Turning it into Self-Flagellation Your ritual should build you up, not tear you down. Avoid spending ritual time criticizing your work, your submission strategy, or yourself.

Making it Generic A ritual that works for everyone probably works perfectly for no one. Customize yours based on what actually helps you recover and refocus.

The Rejection Journal Technique

Consider keeping a dedicated rejection journal where you record:

  • The date and details of each rejection
  • Your initial emotional response
  • Any useful feedback or information contained in the rejection
  • Where you plan to submit next
  • One thing you learned from the experience

Over time, this journal becomes evidence of your persistence and professionalism. It also helps you identify patterns that might inform your submission strategy.

Building Resilience Over Time

Each time you use your rejection recovery ritual, you're building what psychologists call "resilience resources." You're proving to yourself that you can handle disappointment and bounce back. You're developing emotional regulation skills that serve you in all areas of life.

More importantly, you're changing your relationship with rejection from something that happens TO you to something you have a plan FOR handling.

When Rejection Hits Differently

Some rejections sting more than others. Personal rejections (where an editor takes time to provide feedback) can be simultaneously encouraging and devastating. Rejections from dream publications or after long waits can feel particularly brutal.

Your ritual might need adjustment for these higher-stakes rejections:

  • Allow more time for emotional processing
  • Reach out for additional support from friends or mentors
  • Take a brief break from submitting if needed
  • Focus extra attention on reconnecting with your why

The Paradox of Rejection Rituals

Here's something interesting that happens when you develop a solid rejection recovery ritual: rejection starts to bother you less. When you know you have a plan for handling it, the fear of rejection loses some of its power.

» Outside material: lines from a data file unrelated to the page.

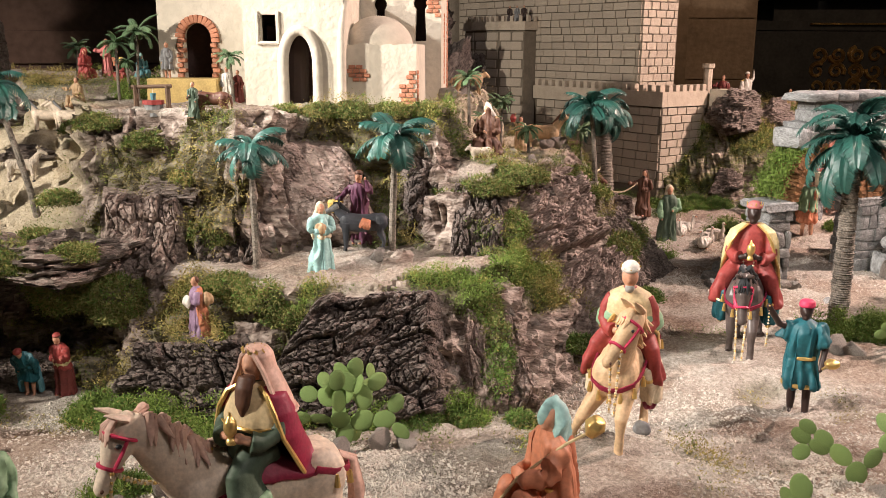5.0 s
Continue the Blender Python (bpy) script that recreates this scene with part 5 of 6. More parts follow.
def animal(label, x, y, h, yaw, body, z=None, name="animal_figurine", spots=None, **kw):
    random.seed(int(abs(x * 1000) + abs(y * 777)))
    g = Geo()
    beast(g, body, **kw)
    if spots:
        for _ in range(3):
            g.ball((random.choice((-1, 1)) * 0.19, random.uniform(-0.4, 0.5), 0.78), (0.06, 0.16, 0.13), pk(spots), 8, 5)
    g = melt(g, 0.017, 0.02, x * 31 + y * 17)
    zz = ground(x, y) if z is None else z
    return solid(name, g, MATS, label, "animal figurine", pose(x, y, zz - 0.003, 0, 0, yaw) @ Matrix.Scale(h, 4), "animal figurines")


def sheep(label, x, y, h, yaw, body="wool", z=None, **kw):
    kw = {"length": 1.25, "girth": 0.235, "neck": (0.26, 0.10), "headlen": 0.36, "legr": 0.042, "headdrop": 0.7, "wool": 0.03, "tail": 0.32, "ears": 0.11, "hoof": "greywool", **kw}
    return animal(label, x, y, h, yaw, body, z, **kw)


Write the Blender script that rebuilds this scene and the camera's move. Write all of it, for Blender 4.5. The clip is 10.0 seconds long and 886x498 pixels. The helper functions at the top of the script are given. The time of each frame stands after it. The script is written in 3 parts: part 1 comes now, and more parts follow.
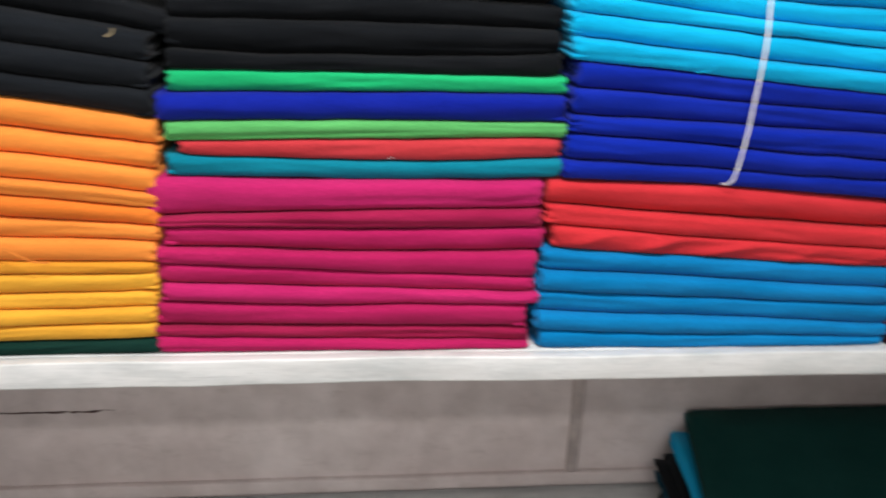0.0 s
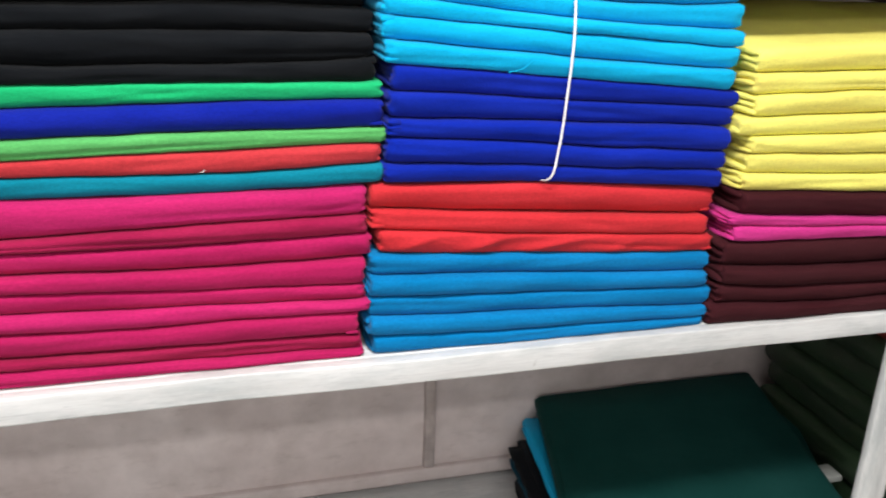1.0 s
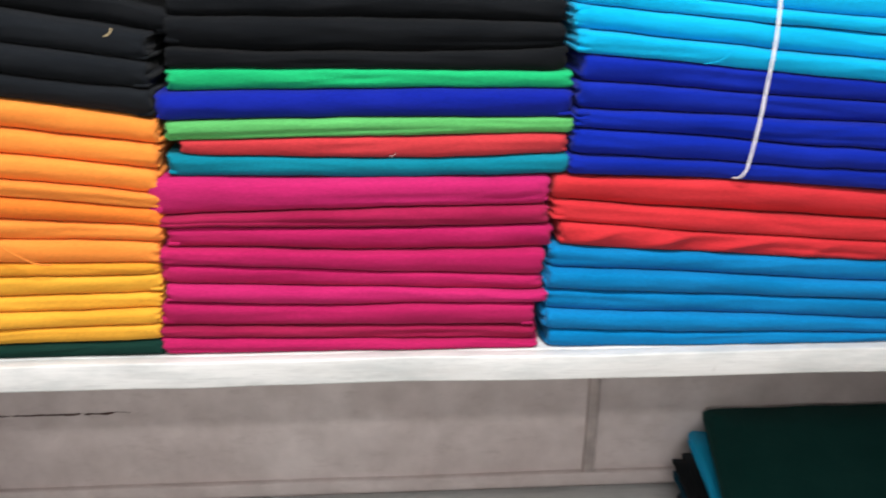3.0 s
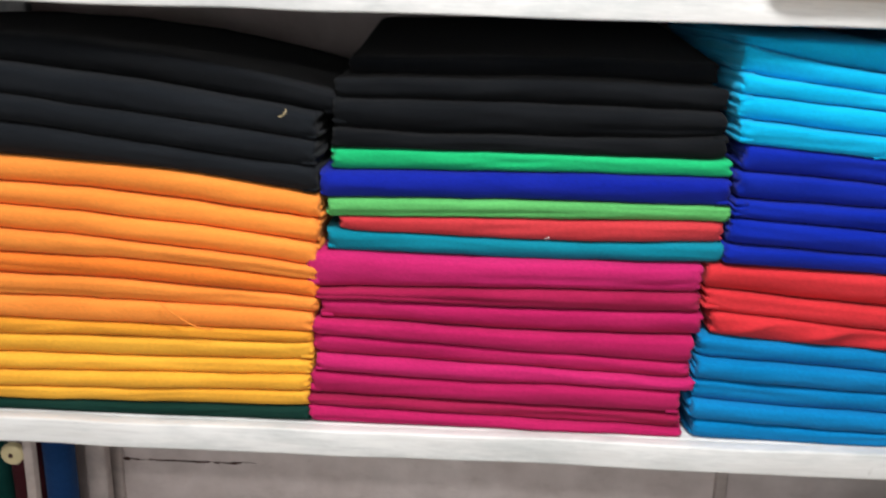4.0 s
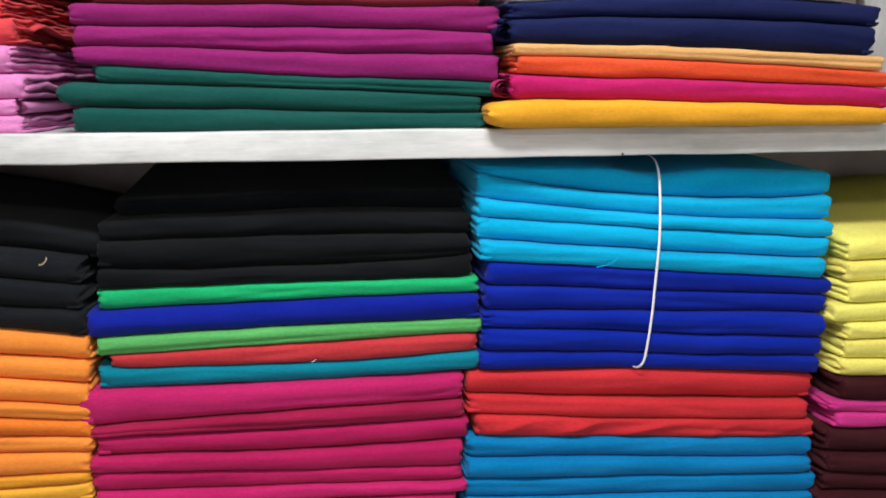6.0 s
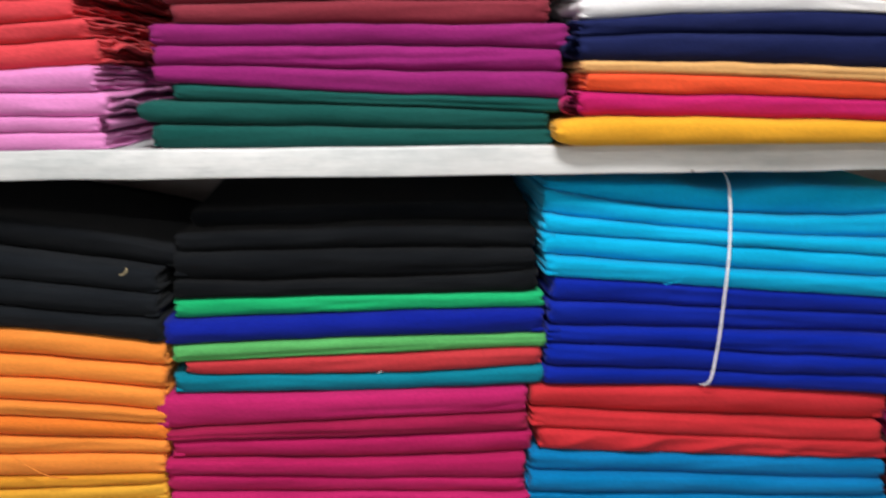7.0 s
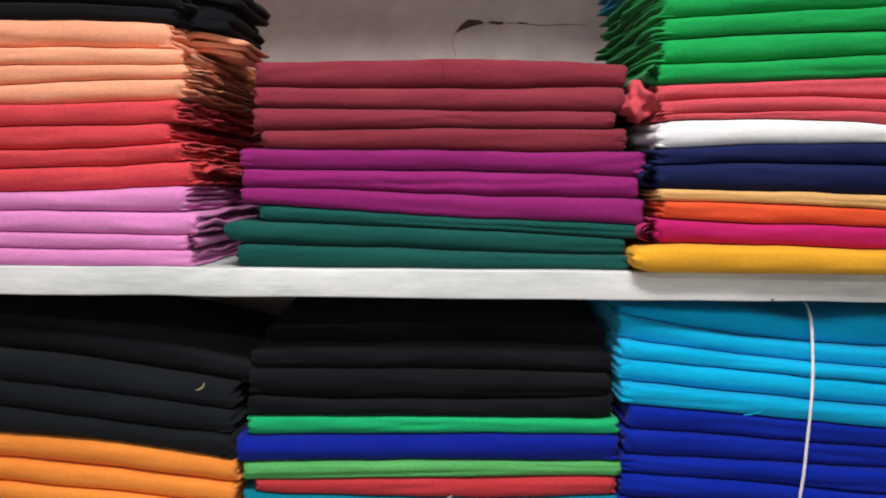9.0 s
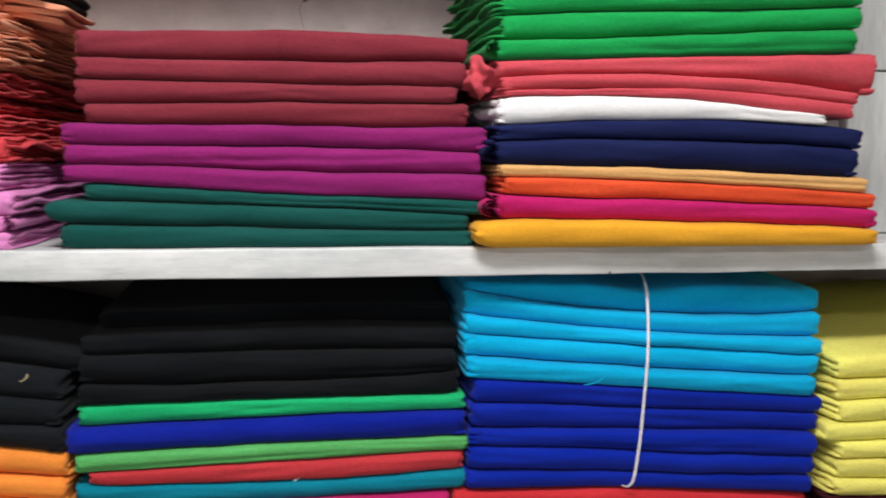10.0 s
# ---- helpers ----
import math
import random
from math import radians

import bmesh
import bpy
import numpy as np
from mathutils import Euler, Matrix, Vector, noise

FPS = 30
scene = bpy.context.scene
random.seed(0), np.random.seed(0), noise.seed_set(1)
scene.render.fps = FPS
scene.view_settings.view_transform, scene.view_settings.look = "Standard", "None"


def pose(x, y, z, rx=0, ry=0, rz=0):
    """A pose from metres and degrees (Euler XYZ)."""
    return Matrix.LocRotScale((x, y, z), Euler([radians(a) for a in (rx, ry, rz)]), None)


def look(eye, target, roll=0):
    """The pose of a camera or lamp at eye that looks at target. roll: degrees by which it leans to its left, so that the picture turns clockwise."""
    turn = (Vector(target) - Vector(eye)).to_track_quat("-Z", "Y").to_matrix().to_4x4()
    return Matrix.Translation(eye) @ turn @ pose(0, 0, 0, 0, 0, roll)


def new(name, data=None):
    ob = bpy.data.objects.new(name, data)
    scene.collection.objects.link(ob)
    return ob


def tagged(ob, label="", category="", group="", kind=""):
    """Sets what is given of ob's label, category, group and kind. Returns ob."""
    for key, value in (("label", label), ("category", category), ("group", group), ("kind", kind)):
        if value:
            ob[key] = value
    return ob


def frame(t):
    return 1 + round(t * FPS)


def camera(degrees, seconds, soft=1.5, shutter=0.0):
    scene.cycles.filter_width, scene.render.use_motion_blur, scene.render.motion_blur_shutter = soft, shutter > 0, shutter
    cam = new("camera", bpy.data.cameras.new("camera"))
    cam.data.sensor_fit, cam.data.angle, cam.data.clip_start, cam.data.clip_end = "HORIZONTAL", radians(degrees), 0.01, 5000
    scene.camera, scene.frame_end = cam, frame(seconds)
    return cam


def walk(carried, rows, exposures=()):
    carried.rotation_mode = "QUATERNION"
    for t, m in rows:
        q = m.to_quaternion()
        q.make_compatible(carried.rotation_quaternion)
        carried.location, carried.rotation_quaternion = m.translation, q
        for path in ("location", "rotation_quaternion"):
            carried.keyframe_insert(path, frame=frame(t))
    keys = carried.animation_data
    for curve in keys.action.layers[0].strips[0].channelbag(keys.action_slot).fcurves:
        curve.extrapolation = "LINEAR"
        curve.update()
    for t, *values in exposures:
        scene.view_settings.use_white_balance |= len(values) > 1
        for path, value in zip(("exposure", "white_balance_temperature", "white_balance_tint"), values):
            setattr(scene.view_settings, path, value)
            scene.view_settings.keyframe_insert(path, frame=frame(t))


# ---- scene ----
cam = camera(54.1, 10.0, soft=1.9, shutter=0.5)
PATH = [
    (0, (0.096, -0.015, 1.549), (0.324, 1.856, 0.88), 2.3),
    (0.4, (0.15, -0.013, 1.554), (0.545, 1.818, 0.853), 1.7),
    (0.5, (0.155, -0.011, 1.555), (0.57, 1.816, 0.857), 1.7),
    (1, (0.146, -0.003, 1.563), (0.671, 1.804, 0.884), 1.9),
    (1.5, (0.171, -0.012, 1.558), (0.771, 1.778, 0.898), 2.4),
    (1.8, (0.183, -0.026, 1.565), (0.79, 1.768, 0.923), 1.9),
    (2, (0.178, -0.034, 1.567), (0.753, 1.774, 0.935), 1.0),
    (2.5, (0.158, -0.021, 1.558), (0.545, 1.832, 0.913), 0.6),
    (3, (0.117, -0.004, 1.543), (0.293, 1.872, 0.872), 1.2),
    (3.2, (0.105, 0.006, 1.54), (0.228, 1.889, 0.878), 1.5),
    (4.3, (0.053, -0.003, 1.591), (-0.019, 1.923, 1.057), 1.7),
    (4.5, (0.065, -0.009, 1.593), (0.049, 1.925, 1.083), 1.7),
    (5, (0.127, -0.028, 1.603), (0.274, 1.916, 1.155), 0.6),
    (5.5, (0.161, -0.038, 1.62), (0.402, 1.91, 1.236), -0.0),
    (5.7, (0.167, -0.048, 1.625), (0.424, 1.902, 1.262), -0.3),
    (6.8, (0.174, -0.062, 1.666), (0.346, 1.885, 1.238), -0.8),
    (7, (0.172, -0.059, 1.668), (0.273, 1.897, 1.267), -0.4),
    (7.5, (0.174, -0.07, 1.68), (0.177, 1.92, 1.479), 0.4),
    (8, (0.177, -0.088, 1.686), (0.123, 1.912, 1.59), 0.7),
    (8.2, (0.171, -0.069, 1.685), (0.088, 1.926, 1.561), 0.5),
    (8.5, (0.155, -0.056, 1.682), (0.06, 1.934, 1.506), 0.6),
    (9, (0.151, -0.061, 1.683), (0.123, 1.933, 1.531), 0.4),
    (9.5, (0.164, -0.062, 1.689), (0.293, 1.927, 1.531), 0.0),
    (9.6, (0.167, -0.059, 1.689), (0.326, 1.927, 1.512), 0.0),
    (10, (0.184, -0.047, 1.688), (0.449, 1.924, 1.473), 0.3),
]
walk(cam, [(t, look(eye, target, roll)) for t, eye, target, roll in PATH],
     [(0.0, -0.17), (0.5, 0.03), (1.0, 0.06), (1.5, -0.05), (2.0, -0.13), (2.5, -0.09), (3.0, 0.02), (4.3, -0.13),
      (5.0, -0.05), (5.5, -0.32), (7.0, -0.44), (8.0, -0.52), (8.5, -0.54), (9.5, -0.61), (10.0, -0.58)])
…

This doesn't mean rejection stops hurting entirely, but it does mean you stop fearing it in the same way. And when you're less afraid of rejection, you're more likely to submit your work, take creative risks, and pursue ambitious publishing goals.

Sample 24-Hour Rejection Recovery Timeline

Hour 1: Feel the disappointment, step away from screens, take a walk

Hour 2: Read rejection objectively, update tracking system, identify useful information

Evening: Connect with why you believe in this piece, research next submission targets

Next day: Read something you're proud of, reach out to writing community, submit to next target

This timeline keeps you moving forward while honoring the natural emotional process of dealing with disappointment.

The Long View of Rejection

Every published author has a collection of rejection stories. The difference between those who eventually succeed and those who give up isn't the absence of rejection; rather, it's the ability to recover from rejection quickly and professionally.

Your rejection recovery ritual is training for the long game of a writing career. Each time you use it, you're proving to yourself that you can handle the business side of writing while protecting your creative spirit.

Making Your Ritual Automatic

The best rejection recovery rituals become automatic responses rather than conscious decisions. When rejection arrives, you automatically know what to do next. This removes the mental energy of figuring out how to respond and channels that energy into productive action.

Practice your ritual even with small rejections or disappointing feedback. The more you use it, the more natural it becomes, and the more confident you'll feel about submitting your work to the world.

Remember: rejection is not a judgment on your worth as a writer or a person. Rather, it's feedback about fit, timing, and market needs. Your ritual helps you extract the useful information while protecting your creative confidence.

Your writing deserves to find its audience, and your audience deserves to find your writing. A solid rejection recovery ritual keeps you in the game long enough for those connections to happen.

What elements would you include in your personal rejection recovery ritual? The key is creating something that feels supportive and sustainable for your personality and writing goals.